If you can answer this very simple question, your business is a billion times (well, rough estimate) more likely to be successful.
It doesn’t take a genius to figure out that providing a product or service that a customer wants is a good idea – but so many companies forget to ask themselves this one, crucial point before building their website, emailing their customers, launching their first marketing campaign.
What is the one thing your customer actually needs?
It might be to build their business online. It might be to have a safe place to send their children to nursery. It might be someone to help take their accounting and taxes off their hands. Whatever it is, if you can figure it out and target your marketing around it? You’re on to a winner when it comes to exposure, clicks and leads.
Figuring out what your customers want
You might have read my previous post about , which is integral to understanding their needs. That post will take you through how to build a customer profile and identify your target audience. After all, being a “customer-centric” business should be one of the cornerstones of every business strategy – because you wouldn’t be a business without your customers! The key is to not sell what you think they want.
To figure out what your target market are looking for, you need to do a bit of research. Invest in some whitepapers, market research reports and e-books to find out more about industry trends and which way the demand is going.
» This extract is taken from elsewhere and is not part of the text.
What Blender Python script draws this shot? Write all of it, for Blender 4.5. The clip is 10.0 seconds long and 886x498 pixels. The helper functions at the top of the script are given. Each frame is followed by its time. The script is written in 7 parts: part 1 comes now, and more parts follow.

This will provide a great general overview of your sector as a whole, and how you might fit into it. It’s also a good idea to do a bit of stalking. No, not literally – but online.
Listen in to the conversations your target audience are having online, in forums and on social media.
What needs do they have which aren’t being met? What would make their lives easier? This is your chance to swoop in and claim the spoils.
Creating an action plan
Knowing exactly what your customers are looking for is no good if you don’t do anything about it. It’s time to get up and do something about it!
Use their one unfulfilled need to form the basis of your marketing strategy. From print to emails and from blogging to advertising, every channel should be dedicated to providing your audience with solutions. For example, if you are a DIY shop and you’ve identified that your customers just want to feel more competent at DIY, produce a Youtube video series of how-to tutorials. Build a resource area of your website which answers common questions and demonstrates basic techniques. Create an email marketing campaign around DIY home projects for the summer. Highlight user-generated customer success stories on social, of people who have used your products and built some amazing things. That one thing should appear in every headline and every piece of copy you write. Each piece of marketing should form part of the overall puzzle.
When that puzzles comes together? BOOM! You’ll be fending customers off with a stick.